F-86 Sabre Jet!
art by Alex Toth, story by Harvey Kurtzman
Frontline Combat #12 (1953)
Alex Toth only did three stories for EC, for the Kurtzman war titles. Apparently he didn't quite fit in with the EC way of doing things.
The results of the collaboration are interesting in this story (the better of the two I have. I have to pick up the one where Kurtzman inks Toth's pencils sometime, just to see what it looks like). It's an aviation based story, which is always a popular theme with Toth ("The Tally", "Burma Sky", "Lone Hawk", BRAVE FOR ADVENTURE), with a very tight focus on the planes and the sky. We never see more than the heads of the pilots. The story follows a mission of one of the planes of the title in Korea, facing an enemy squad of MIGs and an intense two page sequence where the pilot is lost in a cloud bank, struggling between believing his instincts and the equipment readouts.
It's a very strong story, and Toth's particular style fits it nicely.
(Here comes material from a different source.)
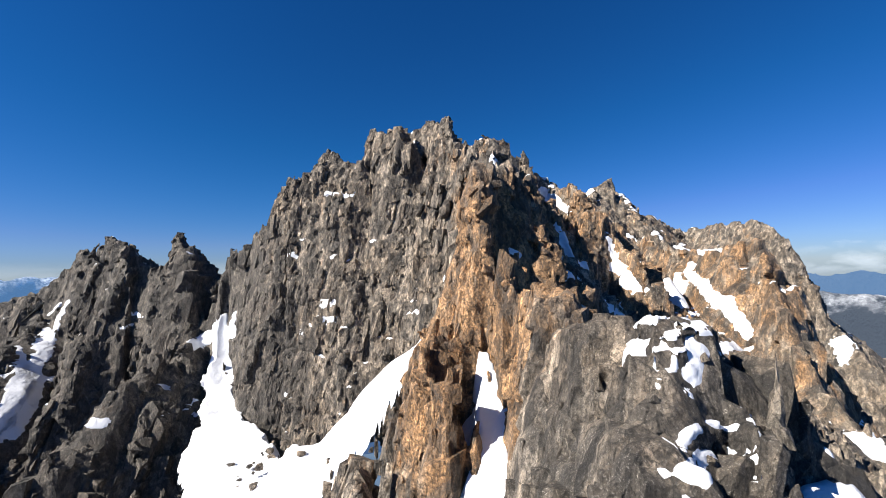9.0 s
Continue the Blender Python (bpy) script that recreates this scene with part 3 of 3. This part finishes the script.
# ---- snow in the gullies and the bowl ----
def snow_sheet(name, label, height, box, step=0.5, ragged_by=1.0, margin=1.5):
    """A bed of snow over a stretch of the plan. height(x, y) gives its top and how far inside its edge a place lies."""
    (x0, x1), (y0, y1) = box
    xs, ys = np.arange(x0, x1, step, dtype=np.float32), np.arange(y0, y1, step, dtype=np.float32)
    gx, gy = np.meshgrid(xs, ys, indexing="ij")
    top, reach = height(*bent(gx, gy))
    ragged = 2.2 * (smooth_noise((gx / 4.5, gy / 4.5), 81) - 0.5) + 1.2 * (smooth_noise((gx / 1.7, gy / 1.7), 82) - 0.5) + 0.5 * (smooth_noise((gx / 0.7, gy / 0.7), 84) - 0.5)
    reach = reach + ragged_by * ragged
    top = top + 0.35 * (smooth_noise((gx / 6, gy / 6), 83) - 0.5) - 2.4 * np.maximum(0.4 - reach, 0)
    number = np.arange(gx.size).reshape(gx.shape)
    quad = np.stack([number[:-1, :-1], number[1:, :-1], number[1:, 1:], number[:-1, 1:]], -1).reshape(-1, 4)
    places = np.stack([gx, gy, top], -1).reshape(-1, 3)
    keep = (reach.ravel()[quad] > -margin).all(1)
    ob = new(name, mesh_from(name, *part_of(places, quad, keep), SNOW))
    return tagged(ob, label, "snow", "snow beds")


BOWL = GULLIES[3][0]


def gully_snow(points, lift, wider=1.2):
    def height(x, y):
        d, side, past, (floor, half) = line_field(x, y, points)
        south = (side < 0) & (points is BOWL)  # the bowl falls away to the south
        return floor + lift + np.where(south, -1.0, 0.10) * d, np.where(south, np.minimum(16, 3 * half + 1), half) + wider - d * np.where(past, 1.6, 1)
    xs, ys, halves = [p[0] for p in points], [p[1] for p in points], (25 if points is BOWL else max(p[3] for p in points)) + 5
    return height, ((min(xs) - halves, max(xs) + halves), (min(ys) - halves, max(ys) + halves))


def finer(places, faces, n):
    """Each face of four cut into n by n."""
    a, b, c, d = (places[faces[:, k]][:, None] for k in range(4))
    u, v = (w.ravel()[None, :, None] for w in np.meshgrid(np.linspace(0, 1, n + 1), np.linspace(0, 1, n + 1), indexing="ij"))
    grid = (a * (1 - u) * (1 - v) + b * u * (1 - v) + c * u * v + d * (1 - u) * v).reshape(-1, 3)
    number = np.arange((n + 1) ** 2).reshape(n + 1, n + 1)
    quad = np.stack([number[:-1, :-1], number[1:, :-1], number[1:, 1:], number[:-1, 1:]], -1).reshape(-1, 4)
    quad = (quad[None] + (np.arange(len(faces)) * (n + 1) ** 2)[:, None, None]).reshape(-1, 4)
    _, first, back = np.unique(np.round(grid * 200).astype(np.int64), axis=0, return_index=True, return_inverse=True)
    return grid[first], back.reshape(-1)[quad]


def laid_snow(points):
    """A patch of old snow on the rock: it follows the rock's skin along a line and thins out to a ragged rim."""
    line = np.array(points, np.float32)
    low, high, most = line[:, :3].min(0), line[:, :3].max(0), line[:, 3].max() * 1.7 + 3
    found, start = [[], []], 0
    for pieces in skins.values():
        for places, faces in pieces:
            near = ((places > low - most) & (places < high + most)).all(1)
            chosen = near[faces].all(1)
            if not chosen.any():
                continue
            p, f = finer(*part_of(places, faces, chosen), 3 if points[0][1] < 150 else 2)
            found[0].append(p)
            found[1].append(f + start)
            start += len(p)
    if not found[0]:
        return
    places, faces = np.concatenate(found[0]), np.concatenate(found[1])
    _, normal, area = face_facts(places, faces)
    up = np.zeros_like(places)
    for k in range(4):
        np.add.at(up, faces[:, k], normal * area[:, None])
    up /= np.maximum(np.linalg.norm(up, axis=1), 1e-6)[:, None]
    reach = np.full(len(places), -1e3, np.float32)
    x, y = bent(places[:, 0].astype(np.float32), places[:, 1].astype(np.float32))
    flat = np.stack([x, y, places[:, 2]], 1)
    for a, b in zip(line, line[1:]):
        along = b[:3] - a[:3]
        t = np.clip(((flat - a[:3]) @ along) / (along @ along + 1e-6), 0, 1)
        away = flat - a[:3] - t[:, None] * along
        off = np.abs((away * up).sum(1))
        away = np.linalg.norm(away, axis=1)
        reach = np.maximum(reach, a[3] + t * (b[3] - a[3]) - np.sqrt(np.maximum(away ** 2 - np.minimum(off, 4) ** 2, 0)))
    size = line[:, 3].max()
    px, py, pz = places.T
    rag = min(1.6, 0.35 + 0.3 * size)
    reach = reach - 0.35 * size * (points[0][0] < -40)
    reach = reach + rag * (1.6 * (smooth_noise((px / 3.1, py / 3.1, pz / 3.1), 81) - 0.5) + 1.3 * (smooth_noise((px / 1.1, py / 1.1, pz / 1.1), 82) - 0.5))
    reach = reach + np.clip(up[:, 2] - 0.35, -0.5, 0.3) * (0.6 + 0.5 * size) - (0.3 if points[0][1] < 130 else 0)
    keep = (reach[faces] > -0.5).all(1)
    if keep.sum() < 4:
        return
    deep = np.clip(0.4 * reach, -0.35, 0.22)[:, None]
    lifted = places + up * deep * 0.5 + np.array((0, 0, 1)) * deep * 0.6
    faces = faces[keep]
    own = bodies(places, faces)
    for body in np.unique(own):
        mine = own == body
        if mine.sum() > 25 and reach[faces[mine]].max() > 0.3:
            ob = new("snow_patch", mesh_from("snow_patch", *part_of(lifted, faces, mine), SNOW))
            tagged(ob, "white patch of old snow lying on the rock slope", "snow", "snow beds")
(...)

It would have been interesting to see what he could have done if he'd worked more with EC. The reprints of the stuff he was doing with Standard at the time are pretty, but this shows a lot more of his later style.
I'm curious what the black and white version of this story looks like, as a lot of the colouring of the clouds are just areas of colour with no ink line. This is definitely a story where Toth took his economy of line style to an extreme, and is an interesting contrast with the usual EC standard, where most of the artists were into lush rendering, highly illustrative artwork (this is an all Air Force issue, and you can compare the simple but effective rendering of Toth with the extreme detail that Evans, Davis and Wood give to the planes and copters in their stories).